The tool provides a metric that quantifies the degree of this risk via the RecoResultConfidence element. If you have a set of results with many possible confusions, you should pay more attention to phrases with values closer to “1” in the RecoResultConfidence element, and consider changing those phrases. At a higher level, the takeaway is that both phrases have a predicted risk of being confusable for some users some of the time.
Note
The value for RecoResultConfidence in the output of the Confusability tool is not related to the confidence score that the speech recognition engine assigns to recognition results. The Confusability tool does not take into account the confidencelevel setting of the speech recognition engine or the confidence score that it assigns to individual recognition results. It creates an independent metric that estimates the risk of confusability.
In-depth detail: Why “Bite” is more confusable with “Fight” than the other way around
You may also be asking why the results predict “Bite” to be more confusable with “Fight” than the other way around. While “Fight” and “Bite” may be similar sounding to human ears, a speech recognizer has different sensitivity to speech sounds.

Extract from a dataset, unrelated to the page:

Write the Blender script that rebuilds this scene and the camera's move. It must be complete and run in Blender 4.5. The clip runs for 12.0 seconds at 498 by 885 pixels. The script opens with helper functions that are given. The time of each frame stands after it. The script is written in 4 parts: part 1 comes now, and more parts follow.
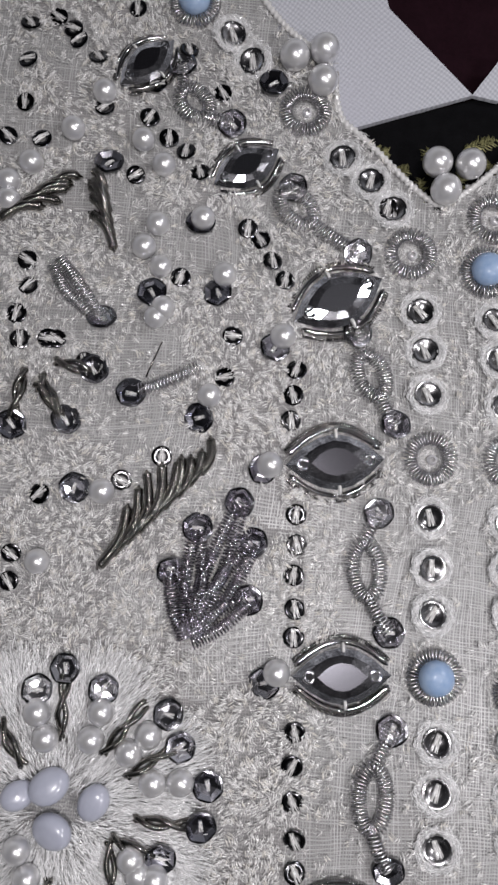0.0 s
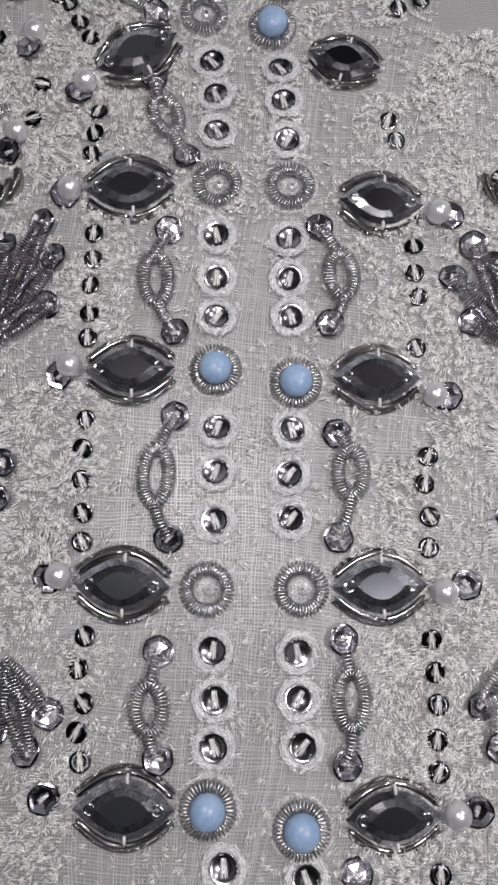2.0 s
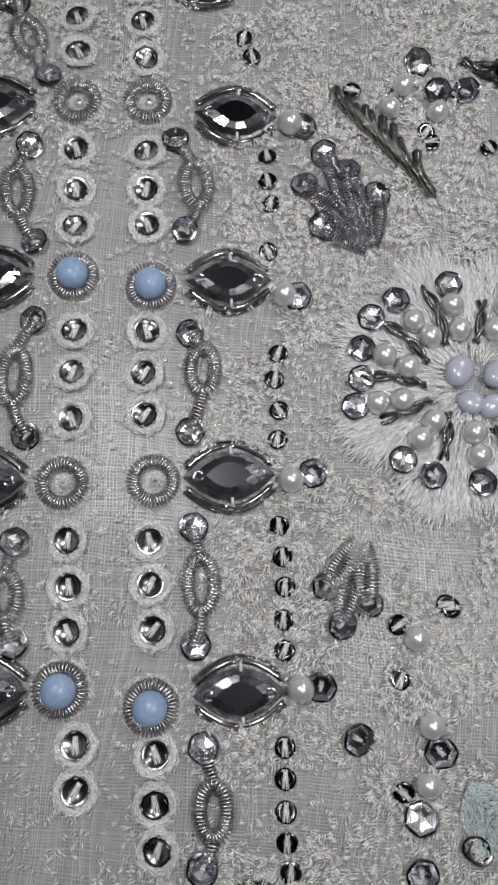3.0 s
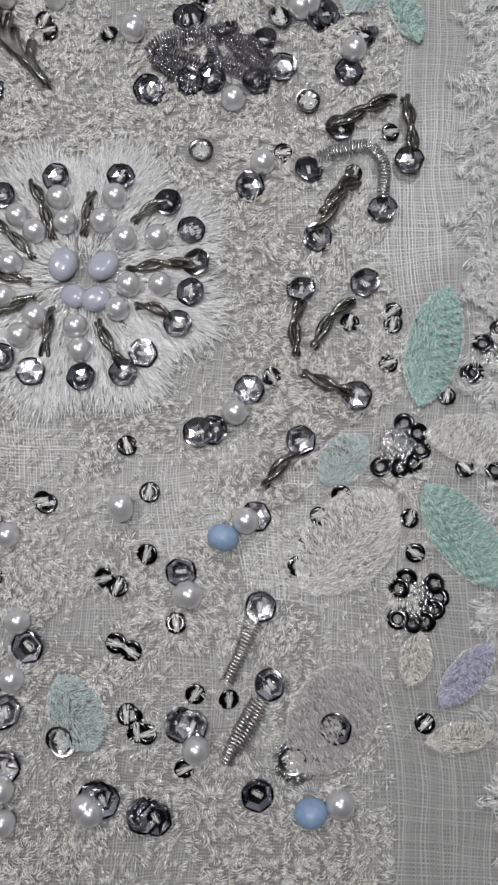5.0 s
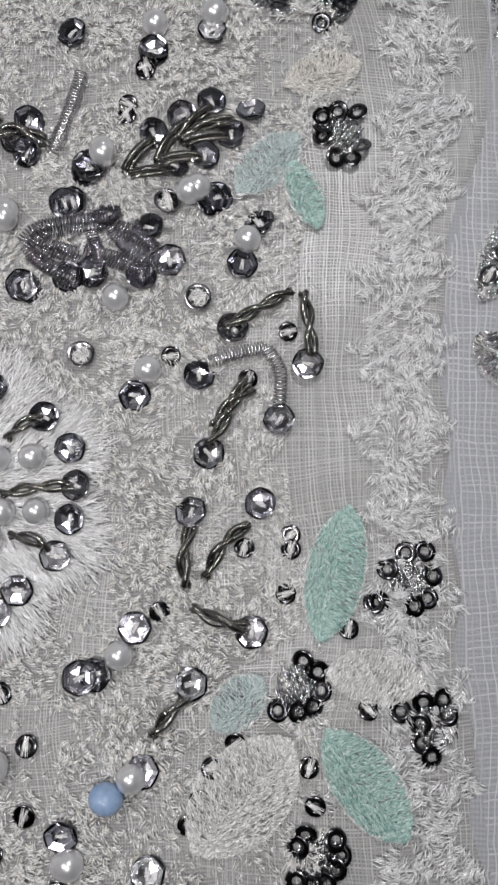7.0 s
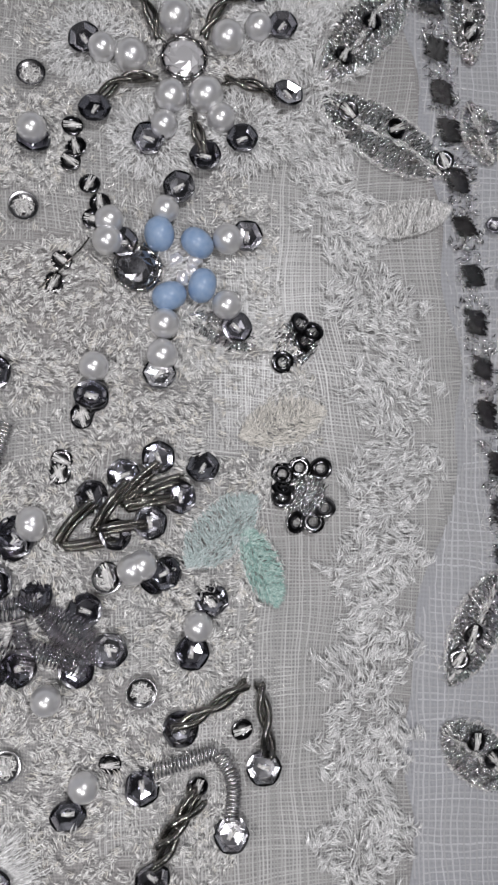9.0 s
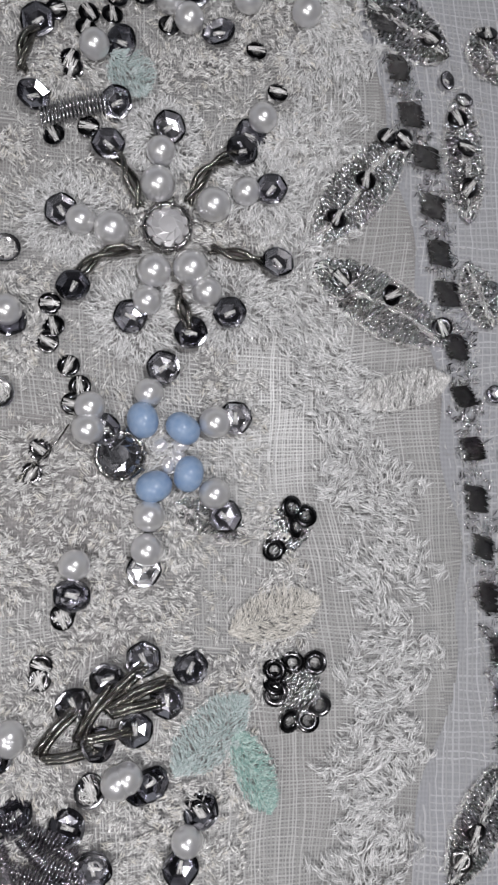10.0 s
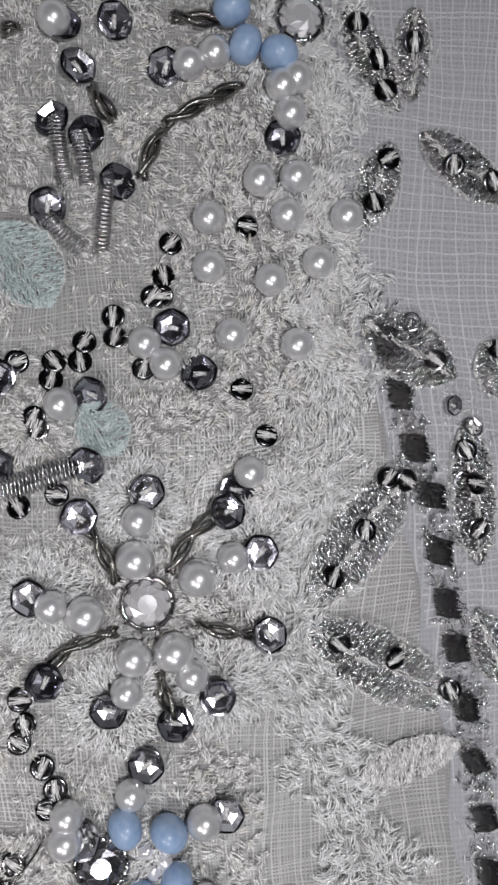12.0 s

To explain the difference, the following diagram provides a hypothetical schema representing each phrase’s acoustic representation in a normalized distribution. Note that the Confusability tool does not generate diagrams.
Figure 1: The Inequality of Risk for Confusable Phrases
The above graph visually describes why the tool can predict that two phrases will be confusable, but not at an equal level of risk. For example, with the “Bite” vs. “Fight” phrases – we see an overlap in the features representing both phrases.
Because “Fight” has a smaller variance in its distribution, it has a greater chance of being recognized for itself when spoken. “Bite”, on the other hand, tends to have an acoustic representation with a lot of variance. This means that when “Bite” is spoken it has a higher chance of being mistaken for "Fight".
Part IV: “How do I apply the results of Confusability analysis?”
Based on the tool results, there are several actions that you can take:
Consider altering the grammar design to mitigate the risk of confusion. For one of the confusable pairs, choose a different phrase that means the same thing. For example, in the DogControl.grxml grammar, consider changing "Fight" to "Attack". Doing so would result in zero predicted confusable phrases when you re-run the grammar back through the tool. This approach is recommended if you do not have the time and resources to do adequate utterance collection for tuning, or if modifying the phrases doesn't degrade the end-user experience (it's just as good saying "Attack" instead of "Fight").
If you prefer to not change your design, then you should consider spending some extra attention on end-user testing. Do users experience a high number of false accepts (confusion) when saying those phrases in a test production environment? If not, then the production environment doesn’t lend itself to a high risk of confusion for those phrases and you can feel more confident that game-play will result in a similar experience. However, if users in a test production environment encounter an unacceptable number of false accepts then you can:
Reconsider a design change to the grammar now that you have data from end-users that supports the results given by the tool.
Consider a fall-back in the game-play where a false accept can be mitigated through additional logic. For example, you may want to prompt the user to confirm her input when she speaks a confusable phrase, or give the user an opportunity to cancel a request before it’s executed.
And of course, you always have the option of doing nothing. You may be comfortable with this option if you are familiar with how your platform works with speech in production and how it tends to behave for your user segment.
Summary
Confusability.exe provides a sanity-check-level analysis for phrases in a grammar that have a potential to be misrecognized for one another.
Reminders and guidance:
Use the tool after the design process but before you go out and collect lots of speaker utterances.
You should not equate the metric returned directly with probability, but rather indicate which pairs of phrases have some risk of confusion.
If you see confusion in one direction, assume potential confusion in both directions. For example, your use of the tool might reveal that “foo bar” is confusable with “too far” but not vice-versa. For the sake of action items, assume that there’s a risk that “too far” may be misrecognized as “foo bar.”
Patterns more likely to be flagged by the tool include:
Near homonyms in which phrases differ by one or a few sounds (for example, “tog” and “pog”).
Homonyms in which phrases are duplicated (for example, “cake” and “cake”).
Phrase length, when equal, can increase the likelihood of a confusable pair; however, shorter phrases also tend to be more likely flagged as confusable than longer phrases
The tool is not a substitute for testing with actual speech from end-users, which provides the most accurate insight into how a grammar affects the speech recognition experience. But in reality, collecting lots of user data may not be feasible or practical for all applications. Running Confusability.exe before pre-production testing of speech in the application can help identify some potentially confusable phrases.